How about the forces of globalization, working to keep costs and prices down? A one-time event.
And what about the adoption of inflation targets by central banks around the world, more committed than ever to price stability? Central banks by and large are currently engaged in raising benchmark interest rates.
Sorry, that doesn't fit today's storyline either.
Wednesday's report on U.S. productivity and costs just added fuel to already glowing embers. In a quarter when real gross domestic product barely budged -- the economy grew 0.6 percent in the first quarter of 2007 -- output per hour worked slowed to 1 percent, half the previous quarter's pace. Unit labor costs, or the cost of producing one unit of output, rose 1.8 percent, a little less than the average for the last decade.
Which makes you wonder what all the Sturm und Drang was about.
`Wage' Inflation
When I read articles about labor costs pushing up prices, it feels as if I'm living in a time warp. Labor unions have reduced bargaining power when corporations can shut a manufacturing plant and shift production overseas. And unionized workers have come to realize that their interests are increasingly aligned with management: If the company goes belly- up, a prospective pay raise is a moot point.
Still the idea that wages drive prices and inflation is something that never dies.
"This kind of thinking is deeply ingrained at the Fed," Glassman says. "It's as if wage gains are carved in stone. That may have been true long ago. It's not true now. There are more price takers."
Inflation Deceleration
All the hoopla over inflation is happening at a time when various inflation measures have rolled over. The core consumer price index, which excludes food and energy, rose 2.3 percent in the year ended in April, down from a 2.9 percent peak in September. The Fed's preferred measure, the core personal consumption expenditures price index, rose 2 percent in the past 12 months, the smallest increase in more than a year, bringing the gauge into the top of the Fed's comfort zone.

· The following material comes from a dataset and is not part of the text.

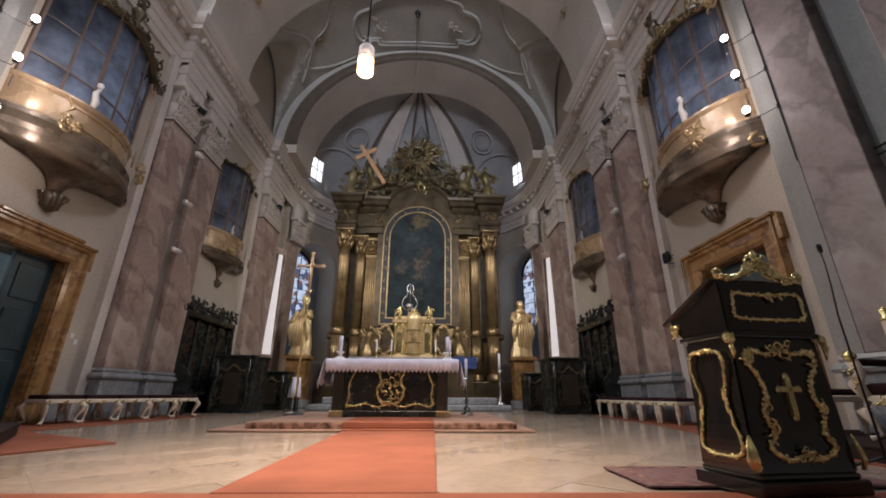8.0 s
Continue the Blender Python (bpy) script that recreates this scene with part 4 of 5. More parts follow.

That's clearly no comfort to the folks unloading stocks and bonds. Inflation may lag the business cycle, but they see a new cycle dawning. The U.S. slowdown is over, capital goods orders and manufacturing are picking up, and exports are benefiting from strong overseas demand. Inflation is sure to follow.
Don't uncork the champagne just yet.
"It's hard to get a U-turn in the economy without a corresponding rise in consumer demand," Carson says. "And consumer spending is showing incremental weakness."